This might be Tiger Woods’ week. Or perhaps it will be Justin Thomas’ or Brooks Koepka’s. And by no means should we rule out the possibility of Jon Rahm, Xander Schauffele, or Collin Morikawa adding a jacket to their wardrobe at the conclusion of The Masters Tournament.
But the one guaranteed winner this weekend is Jim Nantz. That’s because the host of the CBS coverage of the season’s first golf major is always at the top of his game at Augusta National.
The gig is Nantz’s as long as he wants it. Juxtapose his job security with that of Bob Costas, who once predicted Augusta officials would throw him off the grounds and brand the announcer persona non grata.
Jim Nantz has hosted The Masters since 1989
Jim Nantz has held down numerous roles in network broadcasting, but his duties as the host for television coverage of The Masters each April since 1989 make him most identifiable. Aside from an encyclopedic knowledge of golf and his skill in conducting interviews, Nantz keeps viewers coming back with a trademark phrase.
Nantz first described the tournament as “a tradition unlike any other” in 1986 while preparing network promos with CBS golf producer Frank Chirkinian. The phrase became a regular part of Masters broadcasts in 1989.
Although “a tradition unlike any other” is so closely associated with Nantz, the veteran announcer credited Doug Towey, a CBS creative director at the time of his death in 2009, for lending an assist. People at the network also credit Towey with a major role in “One Shining Moment,” the signature celebration of the NCAA Tournament in basketball.
Jack Whitaker and Gary McCord weren’t as beloved at The Masters
It’s well-known that Augusta National Golf Club keeps tight control of its annual tournament. The club passes up millions of dollars a year in rights fees from other networks to stick with CBS, which shows the tournament with limited commercial interruptions. The tradeoff is that an Augusta executive need only look sideways at a CBS employee for the network to remove that person from telecasts.
Jack Whitaker and Gary McCord are Exhibit A and Exhibit B of that sort of clout.
Whitaker, whose three Emmys included the Lifetime Achievement Award in 2012, lost his Masters announcing gig for perceived transgressions at the 1965 tournament, which Jack Nicklaus won in a nine-shot rout over Arnold Palmer and Gary Player.
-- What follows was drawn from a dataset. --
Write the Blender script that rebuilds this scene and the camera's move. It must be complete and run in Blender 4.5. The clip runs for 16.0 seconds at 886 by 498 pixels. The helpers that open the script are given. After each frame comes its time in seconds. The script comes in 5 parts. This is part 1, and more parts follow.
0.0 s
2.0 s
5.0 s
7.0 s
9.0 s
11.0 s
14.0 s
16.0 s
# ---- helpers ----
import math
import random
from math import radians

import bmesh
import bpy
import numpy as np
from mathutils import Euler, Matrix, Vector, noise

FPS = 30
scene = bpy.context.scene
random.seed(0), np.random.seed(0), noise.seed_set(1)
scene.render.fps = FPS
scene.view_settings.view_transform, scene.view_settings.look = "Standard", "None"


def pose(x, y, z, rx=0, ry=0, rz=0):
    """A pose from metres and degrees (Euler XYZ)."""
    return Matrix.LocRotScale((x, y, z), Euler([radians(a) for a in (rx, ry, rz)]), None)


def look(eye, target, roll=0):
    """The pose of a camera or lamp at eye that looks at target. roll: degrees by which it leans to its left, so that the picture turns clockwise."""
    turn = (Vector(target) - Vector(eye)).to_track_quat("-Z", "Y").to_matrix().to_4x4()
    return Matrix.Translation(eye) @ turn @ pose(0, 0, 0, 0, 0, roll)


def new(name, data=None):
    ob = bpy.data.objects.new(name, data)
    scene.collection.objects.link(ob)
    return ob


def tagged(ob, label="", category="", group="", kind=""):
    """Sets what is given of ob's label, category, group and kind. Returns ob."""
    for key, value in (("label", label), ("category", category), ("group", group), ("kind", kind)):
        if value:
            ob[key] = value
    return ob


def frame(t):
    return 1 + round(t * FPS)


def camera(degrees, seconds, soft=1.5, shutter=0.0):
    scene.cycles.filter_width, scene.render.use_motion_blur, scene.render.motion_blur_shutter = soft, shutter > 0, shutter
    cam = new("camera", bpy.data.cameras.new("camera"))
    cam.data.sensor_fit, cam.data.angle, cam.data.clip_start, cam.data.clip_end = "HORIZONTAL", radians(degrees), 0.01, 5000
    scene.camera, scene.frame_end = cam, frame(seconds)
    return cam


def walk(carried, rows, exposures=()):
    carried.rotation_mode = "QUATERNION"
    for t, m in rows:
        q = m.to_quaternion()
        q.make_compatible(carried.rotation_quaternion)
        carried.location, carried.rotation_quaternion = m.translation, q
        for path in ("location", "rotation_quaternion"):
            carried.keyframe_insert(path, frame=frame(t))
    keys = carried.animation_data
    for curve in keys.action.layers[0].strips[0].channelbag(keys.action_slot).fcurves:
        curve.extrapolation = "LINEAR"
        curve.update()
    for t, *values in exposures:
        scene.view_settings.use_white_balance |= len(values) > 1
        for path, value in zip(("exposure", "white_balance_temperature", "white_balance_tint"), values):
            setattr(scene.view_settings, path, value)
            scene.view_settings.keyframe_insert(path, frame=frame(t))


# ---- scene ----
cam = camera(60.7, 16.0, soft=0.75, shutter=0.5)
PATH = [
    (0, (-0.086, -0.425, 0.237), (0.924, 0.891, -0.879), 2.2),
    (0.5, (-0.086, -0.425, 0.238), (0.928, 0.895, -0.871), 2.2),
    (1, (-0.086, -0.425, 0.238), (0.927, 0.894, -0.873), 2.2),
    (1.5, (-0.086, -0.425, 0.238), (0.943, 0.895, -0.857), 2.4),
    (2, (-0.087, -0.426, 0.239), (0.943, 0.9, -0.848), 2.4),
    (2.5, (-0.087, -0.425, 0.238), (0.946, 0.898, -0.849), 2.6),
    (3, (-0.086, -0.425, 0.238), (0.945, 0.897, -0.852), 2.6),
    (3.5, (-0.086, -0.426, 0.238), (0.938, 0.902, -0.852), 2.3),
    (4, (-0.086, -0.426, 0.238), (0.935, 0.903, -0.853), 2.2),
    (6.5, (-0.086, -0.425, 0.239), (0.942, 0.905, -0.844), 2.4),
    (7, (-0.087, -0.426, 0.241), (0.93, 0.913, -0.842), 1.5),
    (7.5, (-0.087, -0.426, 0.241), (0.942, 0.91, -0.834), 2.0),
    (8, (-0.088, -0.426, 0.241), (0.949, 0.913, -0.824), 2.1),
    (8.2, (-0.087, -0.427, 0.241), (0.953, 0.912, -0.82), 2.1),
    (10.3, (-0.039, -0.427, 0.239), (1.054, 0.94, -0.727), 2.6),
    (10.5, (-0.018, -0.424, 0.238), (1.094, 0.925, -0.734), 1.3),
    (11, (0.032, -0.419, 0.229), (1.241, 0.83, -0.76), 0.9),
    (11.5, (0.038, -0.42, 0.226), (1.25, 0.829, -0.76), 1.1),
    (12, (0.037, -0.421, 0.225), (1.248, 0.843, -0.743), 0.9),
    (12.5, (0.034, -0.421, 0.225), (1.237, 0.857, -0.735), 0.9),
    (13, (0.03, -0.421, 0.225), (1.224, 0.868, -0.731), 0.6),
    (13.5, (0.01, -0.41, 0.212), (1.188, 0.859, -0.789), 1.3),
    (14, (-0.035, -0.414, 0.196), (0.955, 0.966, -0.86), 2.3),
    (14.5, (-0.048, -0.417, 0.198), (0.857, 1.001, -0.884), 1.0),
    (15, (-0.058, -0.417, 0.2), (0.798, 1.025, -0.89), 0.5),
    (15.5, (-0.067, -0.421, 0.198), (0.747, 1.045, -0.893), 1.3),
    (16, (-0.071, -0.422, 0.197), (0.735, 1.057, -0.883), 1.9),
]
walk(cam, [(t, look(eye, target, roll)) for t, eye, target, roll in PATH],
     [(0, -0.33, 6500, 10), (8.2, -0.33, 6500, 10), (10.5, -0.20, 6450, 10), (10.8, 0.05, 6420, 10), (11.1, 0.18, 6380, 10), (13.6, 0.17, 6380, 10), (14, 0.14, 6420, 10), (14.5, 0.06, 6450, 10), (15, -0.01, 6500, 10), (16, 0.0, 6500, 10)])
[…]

Whitaker referred to the galley on Sunday’s 18th hole as a “mob,” which infuriated Cliff Roberts, who co-founded Augusta National with Bobby Jones in 1932 and chaired the tournament from 1934-76. He also neglected to mention the Green Jacket ceremony would follow the conclusion of play.
“It looked like a mob of people scurrying toward the green, but Mr. Roberts took offense,” Whitaker said in a 1979 interview, according to Golf Digest. “He said the gallery at the Masters was not a mob. And that was that.”
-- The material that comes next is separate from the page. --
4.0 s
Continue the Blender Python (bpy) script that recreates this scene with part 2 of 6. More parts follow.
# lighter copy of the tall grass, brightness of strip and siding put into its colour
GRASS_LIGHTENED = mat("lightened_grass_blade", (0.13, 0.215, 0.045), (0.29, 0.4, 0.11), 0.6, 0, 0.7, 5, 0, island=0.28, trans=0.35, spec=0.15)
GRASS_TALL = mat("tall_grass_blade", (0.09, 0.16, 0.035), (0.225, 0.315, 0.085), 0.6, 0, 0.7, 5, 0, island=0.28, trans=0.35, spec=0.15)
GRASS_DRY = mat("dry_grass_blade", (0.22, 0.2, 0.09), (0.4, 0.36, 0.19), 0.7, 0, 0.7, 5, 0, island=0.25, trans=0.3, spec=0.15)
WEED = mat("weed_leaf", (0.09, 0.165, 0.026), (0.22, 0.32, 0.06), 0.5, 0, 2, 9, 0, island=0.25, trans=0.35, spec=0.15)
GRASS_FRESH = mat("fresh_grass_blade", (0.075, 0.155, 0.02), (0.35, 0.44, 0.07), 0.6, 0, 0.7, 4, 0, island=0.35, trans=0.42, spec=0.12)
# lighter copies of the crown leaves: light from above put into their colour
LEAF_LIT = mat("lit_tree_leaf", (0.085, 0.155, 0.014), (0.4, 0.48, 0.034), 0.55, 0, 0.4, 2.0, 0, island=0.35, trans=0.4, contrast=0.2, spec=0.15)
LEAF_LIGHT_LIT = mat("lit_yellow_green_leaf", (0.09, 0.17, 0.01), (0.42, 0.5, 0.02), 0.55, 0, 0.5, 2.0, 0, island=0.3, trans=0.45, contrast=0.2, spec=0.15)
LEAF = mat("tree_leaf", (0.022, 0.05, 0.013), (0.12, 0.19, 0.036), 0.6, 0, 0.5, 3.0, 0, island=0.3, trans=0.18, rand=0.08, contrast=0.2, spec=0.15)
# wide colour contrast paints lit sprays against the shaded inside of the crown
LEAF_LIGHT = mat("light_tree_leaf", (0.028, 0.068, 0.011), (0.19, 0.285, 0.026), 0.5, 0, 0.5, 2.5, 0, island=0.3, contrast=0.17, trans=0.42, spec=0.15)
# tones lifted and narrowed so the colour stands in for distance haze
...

Later, CBS threw Gary McCord overboard following the 1994 tournament for having the temerity to joke that Augusta must have been using bikini wax to make the greens so treacherously (another word we suspect is a no-no at Augusta) quick. McCord, arguably the best-known commentator in golf at the time, also mentioned “body bags” when talking about a particularly challenging hole on the course.
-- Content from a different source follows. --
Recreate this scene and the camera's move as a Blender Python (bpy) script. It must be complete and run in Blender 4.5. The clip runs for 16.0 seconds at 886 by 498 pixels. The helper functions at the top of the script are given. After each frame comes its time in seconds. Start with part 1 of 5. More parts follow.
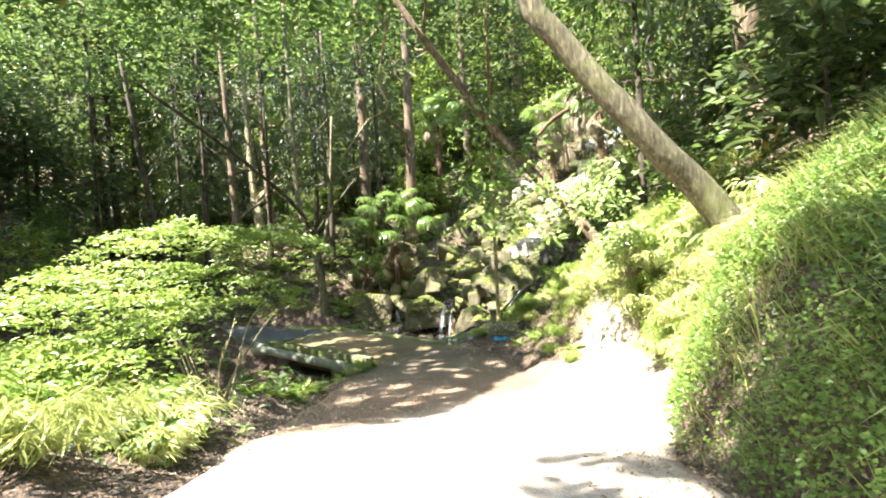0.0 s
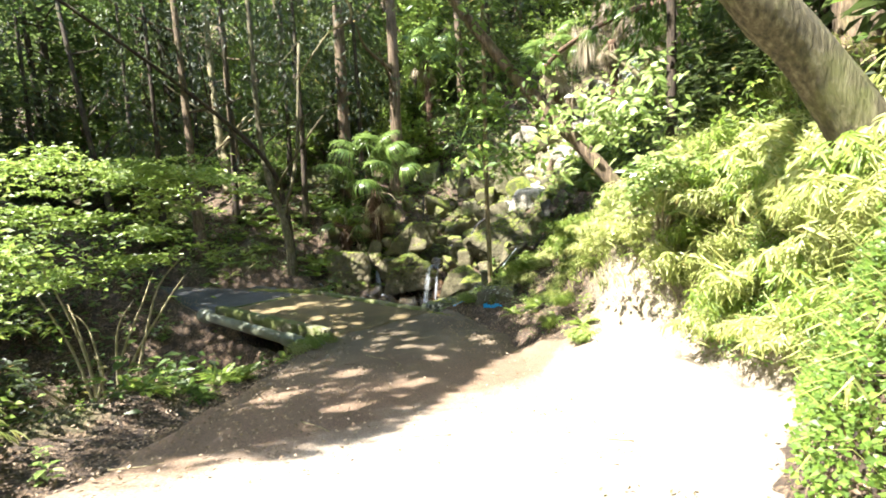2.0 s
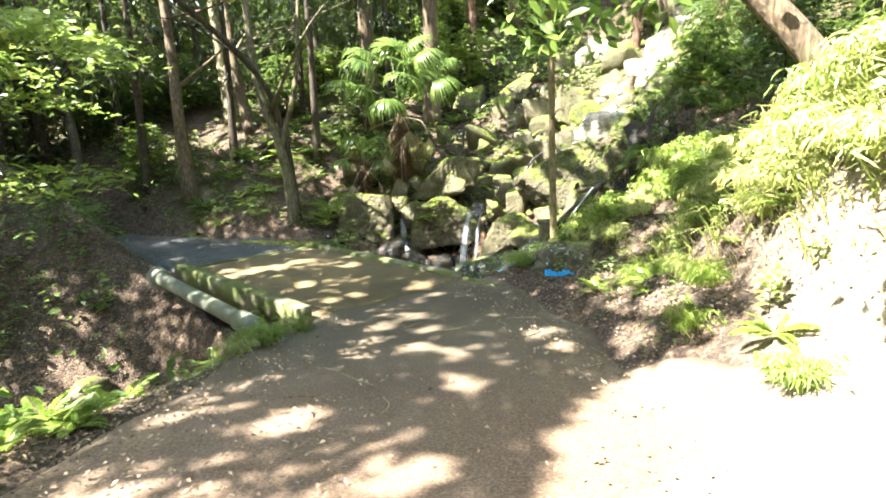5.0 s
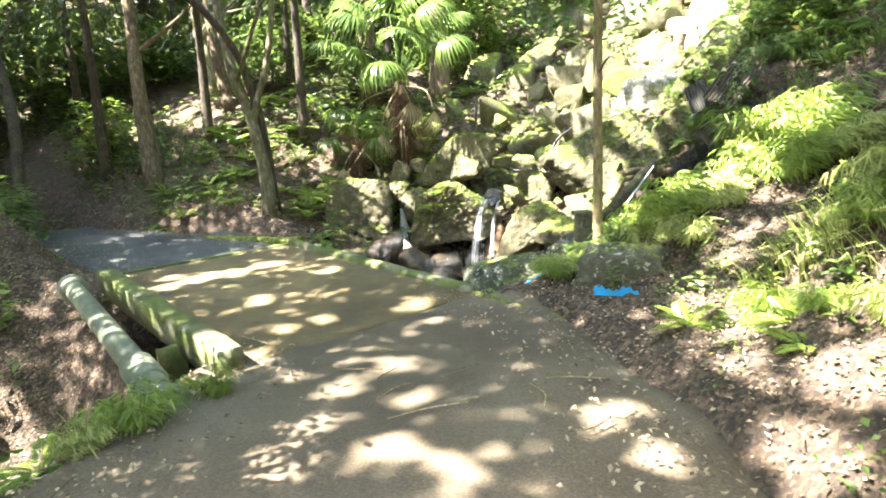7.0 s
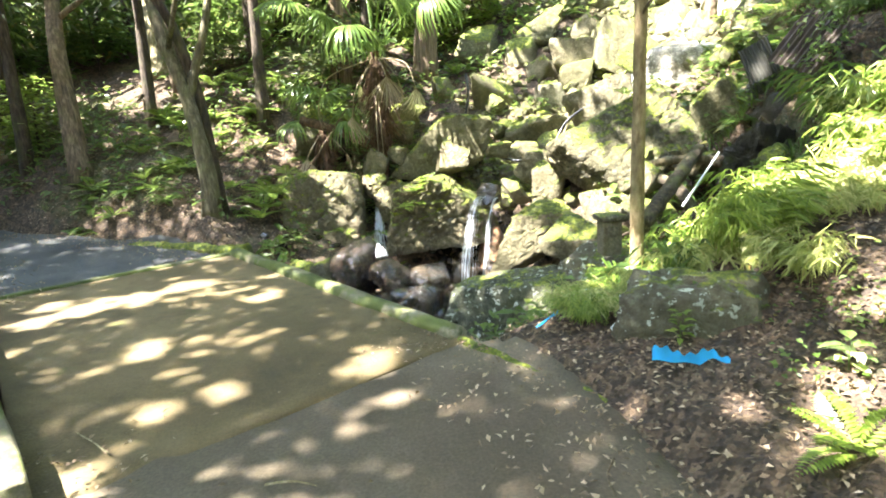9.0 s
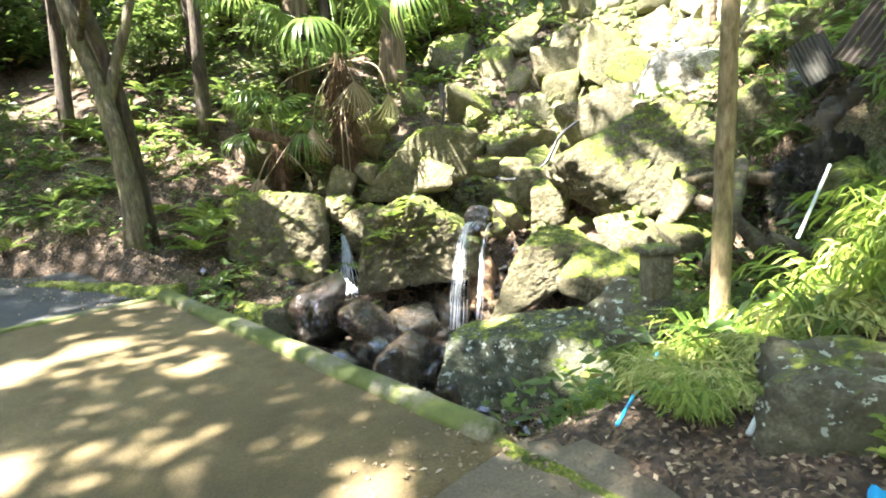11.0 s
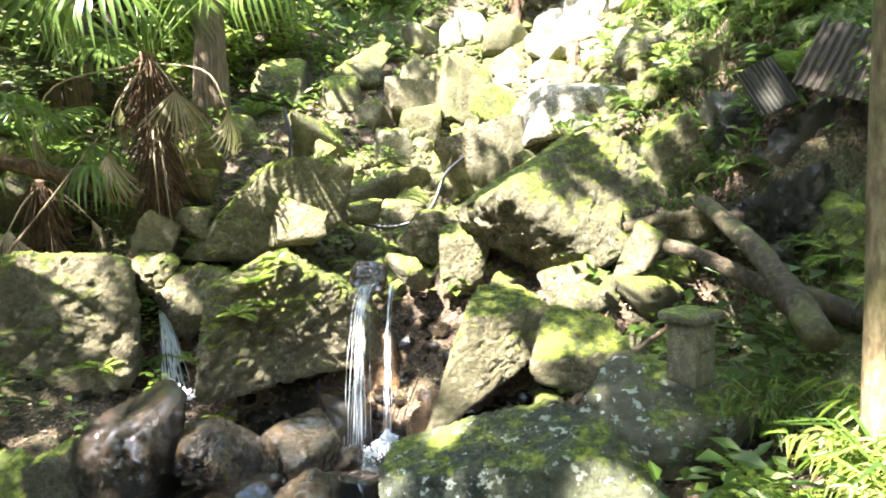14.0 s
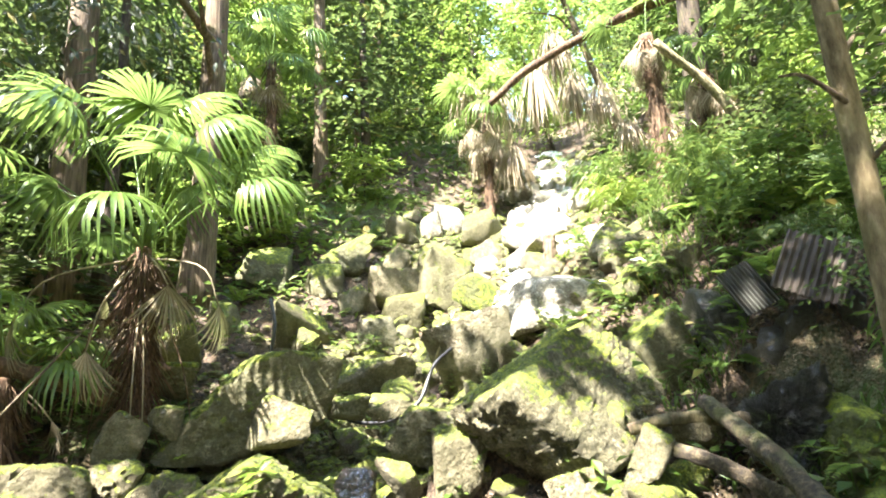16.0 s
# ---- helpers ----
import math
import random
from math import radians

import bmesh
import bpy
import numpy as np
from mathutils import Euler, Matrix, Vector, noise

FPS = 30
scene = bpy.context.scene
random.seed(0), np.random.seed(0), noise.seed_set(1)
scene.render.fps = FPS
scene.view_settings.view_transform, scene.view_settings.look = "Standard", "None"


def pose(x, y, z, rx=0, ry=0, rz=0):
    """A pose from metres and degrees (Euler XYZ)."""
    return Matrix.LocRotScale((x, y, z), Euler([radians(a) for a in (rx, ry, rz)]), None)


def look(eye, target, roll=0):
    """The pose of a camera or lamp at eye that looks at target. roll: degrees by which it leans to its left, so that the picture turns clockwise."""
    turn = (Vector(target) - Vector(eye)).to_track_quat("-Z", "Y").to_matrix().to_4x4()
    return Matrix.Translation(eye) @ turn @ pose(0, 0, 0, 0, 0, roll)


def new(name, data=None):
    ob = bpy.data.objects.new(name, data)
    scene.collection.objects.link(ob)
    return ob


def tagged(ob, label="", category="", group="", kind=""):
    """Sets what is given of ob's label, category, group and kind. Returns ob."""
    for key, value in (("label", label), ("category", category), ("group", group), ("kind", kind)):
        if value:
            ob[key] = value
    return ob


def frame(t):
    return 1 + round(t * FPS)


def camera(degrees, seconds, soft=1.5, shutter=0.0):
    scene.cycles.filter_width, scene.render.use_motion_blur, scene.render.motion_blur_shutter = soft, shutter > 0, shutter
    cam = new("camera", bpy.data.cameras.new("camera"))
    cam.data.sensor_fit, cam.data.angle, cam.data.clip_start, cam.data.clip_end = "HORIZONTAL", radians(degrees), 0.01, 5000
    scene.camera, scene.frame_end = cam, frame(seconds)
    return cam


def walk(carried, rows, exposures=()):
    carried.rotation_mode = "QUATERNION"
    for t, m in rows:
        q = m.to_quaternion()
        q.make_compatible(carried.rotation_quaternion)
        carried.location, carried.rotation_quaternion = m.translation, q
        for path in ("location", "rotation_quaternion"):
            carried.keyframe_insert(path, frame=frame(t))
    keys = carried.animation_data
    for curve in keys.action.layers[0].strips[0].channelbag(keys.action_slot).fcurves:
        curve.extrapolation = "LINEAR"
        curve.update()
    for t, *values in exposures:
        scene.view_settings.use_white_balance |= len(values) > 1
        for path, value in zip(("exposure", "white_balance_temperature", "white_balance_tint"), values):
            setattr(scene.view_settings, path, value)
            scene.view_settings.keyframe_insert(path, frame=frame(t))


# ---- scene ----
cam = camera(78.7, 16.0, soft=1.9)
METRES, EYE, TILT, LEAN, TURN = 14.0, 1.5, 0.0, 0.0, 0.0
ROWS = [
    (0.0, 0.0, 0.0, 0.0, -0.05, -0.94, 3.29),
    (0.5, 0.0085, 0.0405, -0.0045, 0.31, -3.67, 3.2),
    (1.0, 0.0166, 0.0838, -0.0093, 0.16, -4.52, 3.19),
    (1.5, 0.0235, 0.1252, -0.0147, -0.1, -4.68, 3.1),
    (2.0, 0.0302, 0.1696, -0.0202, 0.04, -5.29, 3.09),
    (2.5, 0.0338, 0.2112, -0.0256, 0.26, -5.58, 3.05),
    (3.0, 0.0351, 0.259, -0.0321, 0.61, -5.94, 3.12),
    (3.5, 0.0331, 0.3009, -0.0384, 1.62, -6.12, 2.93),
    (4.0, 0.0322, 0.3466, -0.0469, 3.16, -7.06, 3.06),
    (4.5, 0.0335, 0.3883, -0.0526, 4.2, -9.08, 3.06),
    (7.0, 0.0253, 0.5864, -0.0731, 6.34, -11.62, 3.36),
    (7.5, 0.0261, 0.6217, -0.0772, 6.36, -11.91, 3.36),
    (8.0, 0.0239, 0.6577, -0.0801, 6.48, -12.44, 3.41),
    (8.5, 0.0241, 0.6904, -0.0824, 6.55, -12.44, 3.39),
    (9.0, 0.022, 0.7219, -0.0833, 5.76, -12.53, 3.47),
    (11.5, -0.0235, 0.8356, -0.0913, 0.09, -9.46, 3.14),
    (12.0, -0.0321, 0.8586, -0.0929, -0.36, -8.26, 3.2),
    (12.5, -0.0363, 0.8817, -0.0963, -2.24, -7.56, 3.42),
    (13.0, -0.0439, 0.9043, -0.099, -9.19, -7.21, 3.21),
    (13.5, -0.0511, 0.927, -0.0991, -15.34, -7.28, 3.13),
    (14.0, -0.0646, 0.9436, -0.0951, -19.96, -6.56, 2.96),
    (14.5, -0.071, 0.9552, -0.0889, -21.79, -3.56, 2.99),
    (15.0, -0.0728, 0.9573, -0.0852, -22.05, 2.33, 3.26),
    (15.5, -0.0763, 0.9564, -0.0824, -22.5, 7.34, 3.12),
    (16.0, -0.0781, 0.9526, -0.081, -23.16, 11.74, 3.08),
]
walk(cam, [(t, pose(0, 0, EYE, TILT, LEAN, TURN) @ pose(METRES * x, METRES * y, METRES * z, 90 + pitch, roll, yaw)) for t, x, y, z, yaw, pitch, roll in ROWS], [(0.0, 3.6), (1.5, 3.2), (3.5, 3.25), (4.5, 3.65), (7.0, 4.42), (12.0, 4.36), (14.0, 4.25), (16.0, 4.05)])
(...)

Bob Costas guaranteed he’d never be able to host TV coverage from Augusta
Augusta’s sacred cows are Bob Costas’ ground beef. With 29 Emmys and induction into the media wings of pro basketball and baseball halls of fame, Costas was able to stop worrying about ruffling feathers a long time ago, though his run at NBC did end with a falling out with management.
Whether it was play-by-play or hosting duties, Costas was able to slide into coverage of any sport seamlessly. Had NBC ever won the rights to The Masters, he would have been the obvious choice to play the role Jim Nantz has held for CBS since 1989.
But Costas himself suggested in an interview that his presence would have been a one-and-done deal. In a 2013 segment on Dan Patrick’s radio show, Costas took a huge shot at CBS for its kid-gloves treatment of The Masters and Augusta National.
“What no CBS commentator has ever alluded to, even in passing, even during a rain delay, even when there was time to do so, is Augusta’s history of racism and sexism,” Costas said. “Even when people were protesting just outside the grounds, forget about taking a side, never acknowledging it.
“So, not only will I never work the Masters because I’m not at CBS, but I’d have to say something and then I would be ejected. … I think somebody should have had the guts to do it along the way.”
That would have really given Jack Whitaker a mob to talk about on the air.